On the other hand, it can be argued that humanitarian intervention isn’t justifiable due to the matter of ‘simplistic politics.’ This is when conflicts have been simplified to a basic good versus bad concept in which complexities of potential intervention and its consequences are ignored or belittled and certain aspects have been exaggerated such as the amount of atrocities committed or murders that have occurred. This then results in a distorted view of humanitarian intervention which leads to devastation once it happens as things are underestimated or overestimated. Distortion has a key role in the argument against humanitarian intervention being justifiable.
This is because of the fact that the west have a false view of human rights in other parts of the world, for example the USA may have a different set of human rights to those of a middle eastern country and this distorted view can have many disastrous consequences as humanitarian intervention may occur due to a misinterpretation of the human rights of the countries involved. This shows that humanitarian intervention isn’t justifiable because of the different political systems around the world.
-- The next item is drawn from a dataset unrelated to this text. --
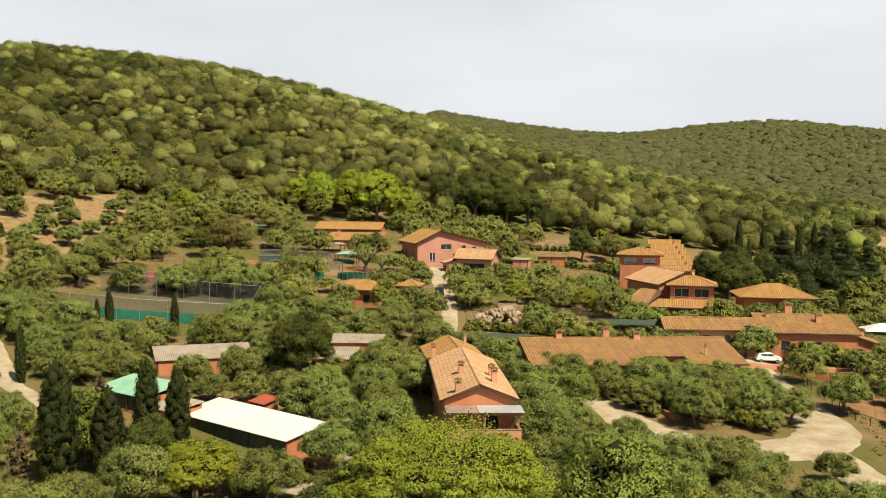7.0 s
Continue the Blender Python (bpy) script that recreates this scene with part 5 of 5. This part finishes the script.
# ---------- smaller things ----------
def car(label, x, y, turn, paint, z=None):
    c = thing("car", label, "car", pose(x, y, (at(x, y) if z is None else z) + 0.12, 0, 0, turn))
    # side outline: length along x, height in z
    prof = [(-2.0, 0.35), (-2.02, 0.75), (-1.85, 0.98), (-1.55, 1.42), (-0.2, 1.5), (0.55, 1.42), (1.15, 0.98), (1.9, 0.82), (2.02, 0.55), (2.0, 0.35)]
    bm = bmesh.new()
    rings = []
    for yy, inset in ((-0.86, 0.1), (-0.8, 0.0), (0.8, 0.0), (0.86, 0.1)):
        ring = []
        for px, pz in prof:
            narrow = 0.82 if pz > 1.2 else 1.0
            ring.append(bm.verts.new((px * (1 - 0.02 * (inset > 0)), yy * narrow, pz - (inset * 0.3 if pz > 0.9 else 0))))
        rings.append(ring)
    for r0, r1 in zip(rings[:-1], rings[1:]):
        for k in range(len(prof)):
            n = (k + 1) % len(prof)
            bm.faces.new((r0[k], r1[k], r1[n], r0[n]))
    bm.faces.new(rings[0])
    bm.faces.new(rings[-1][::-1])
    bmesh.ops.recalc_face_normals(bm, faces=bm.faces)
    body = part("body", bm, paint, c)
    for s in (-1, 1):
        part("side_window", boxes((-1.3, -0.3, s * 0.78 - 0.03, s * 0.78 + 0.03, 1.03, 1.34)), GLASS, body)
        part("side_window", boxes((-0.2, 0.65, s * 0.78 - 0.03, s * 0.78 + 0.03, 1.03, 1.34)), GLASS, body)
        part("headlight", boxes((1.88, 2.03, s * 0.6 - 0.15, s * 0.6 + 0.15, 0.62, 0.76)), FRAMEW, body)
        part("tail_light", boxes((-2.03, -1.93, s * 0.68 - 0.08, s * 0.68 + 0.08, 0.75, 0.95)), CARRED, body)
    bm = bmesh.new()
    vs = [bm.verts.new(v) for v in ((0.62, -0.62, 1.40), (0.62, 0.62, 1.40), (1.16, 0.7, 1.02), (1.16, -0.7, 1.02))]
    bm.faces.new(vs)
    bmesh.ops.solidify(bm, geom=bm.faces[:], thickness=0.03)
    part("windscreen", bm, GLASS, body)
    for wx in (-1.25, 1.25):
        for s in (-1, 1):
            w = part("wheel", rod(bmesh.new(), (wx, s * 0.7, 0.2), (wx, s * 0.9, 0.2), 0.32, n=16), TYRE, c)
            part("rim", rod(bmesh.new(), (wx, s * 0.9, 0.2), (wx, s * 0.92, 0.2), 0.2, n=12), METAL, w)
    return c


car("small white hatchback parked beside the low house", 51.2, 228.0, 18, CARWHITE)
car("black car parked at the edge of the gravel path", -12.4, 241.5, -66, CARBLACK)
car("dark red car parked behind the low house", 24.5, 215.5, 10, CARRED)



def garden_chair(x, y, turn):
    c = thing("garden_chair", "white plastic garden chair under the olive trees", "chair", pose(x, y, at(x, y), 0, 0, turn), "white garden chairs")
    part("seat", boxes((-0.25, 0.25, -0.25, 0.25, 0.40, 0.44)), FRAMEW, c)
    part("backrest", boxes((-0.25, 0.25, 0.22, 0.26, 0.45, 0.95)), FRAMEW, c)
    for sx in (-1, 1):
        for sy in (-1, 1):
            part("leg", boxes((sx * 0.22 - 0.025, sx * 0.22 + 0.025, sy * 0.22 - 0.025, sy * 0.22 + 0.025, -0.05, 0.40)), FRAMEW, c)


for gx, gy, ga in ((45.0, 209.6, 10), (45.9, 210.2, 60), (44.6, 210.6, -30), (45.6, 211.2, 150)):
    garden_chair(gx, gy, ga)

# the small brick hut with its pyramid roof
house("tiny square brick hut with shallow tiled roof", 70.2, 198.8, 12, 2.7, 2.7, -2.0, 0.7, 1.3, "hip", 0.45, tile=TILE_OLD, name="garden_hut", windows=[("F", 0.9, -1.5, 0.9, 1.8, "door")])


def canopy(label, x, y, z, turn, L, W, mat, name="gazebo", top=1.2):
    g = thing(name, label, name, pose(x, y, at(x, y) - 0.2, 0, 0, turn))
    h = z - at(x, y) + 0.2
    bm = bmesh.new()
    lo = [bm.verts.new(v) for v in ((-L / 2, -W / 2, h), (L / 2, -W / 2, h), (L / 2, W / 2, h), (-L / 2, W / 2, h))]
    a, b = bm.verts.new((-L * 0.12, 0, h + top)), bm.verts.new((L * 0.12, 0, h + top))
    for f in ((lo[0], lo[1], b, a), (lo[1], lo[2], b), (lo[2], lo[3], a, b), (lo[3], lo[0], a)):
        bm.faces.new(f)
    bmesh.ops.recalc_face_normals(bm, faces=bm.faces)
    bmesh.ops.solidify(bm, geom=bm.faces[:], thickness=0.05)
    part("canopy", bm, mat, g)
    for sx in (-1, 1):
        for sy in (-1, 1):
            part("post", boxes((sx * (L / 2 - 0.2) - 0.07, sx * (L / 2 - 0.2) + 0.07, sy * (W / 2 - 0.2) - 0.07, sy * (W / 2 - 0.2) + 0.07, 0, h - 0.02)), WOOD, g)
    return g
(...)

In conclusion, the evidence shows that whether humanitarian intervention is justifiable depends mostly on the situation. There are views that support intervention as it is viewed as an act for the greater good and must happen to prevent mass murder occurring, while others view it negatively as a seed of double standards and national interest as shown in Rwanda in 1994 where the US didn’t intervene due to no personal gain being offered in return. As a result humanitarian intervention is justifiable according to the situation.
Is humanitarian intervention justifiable?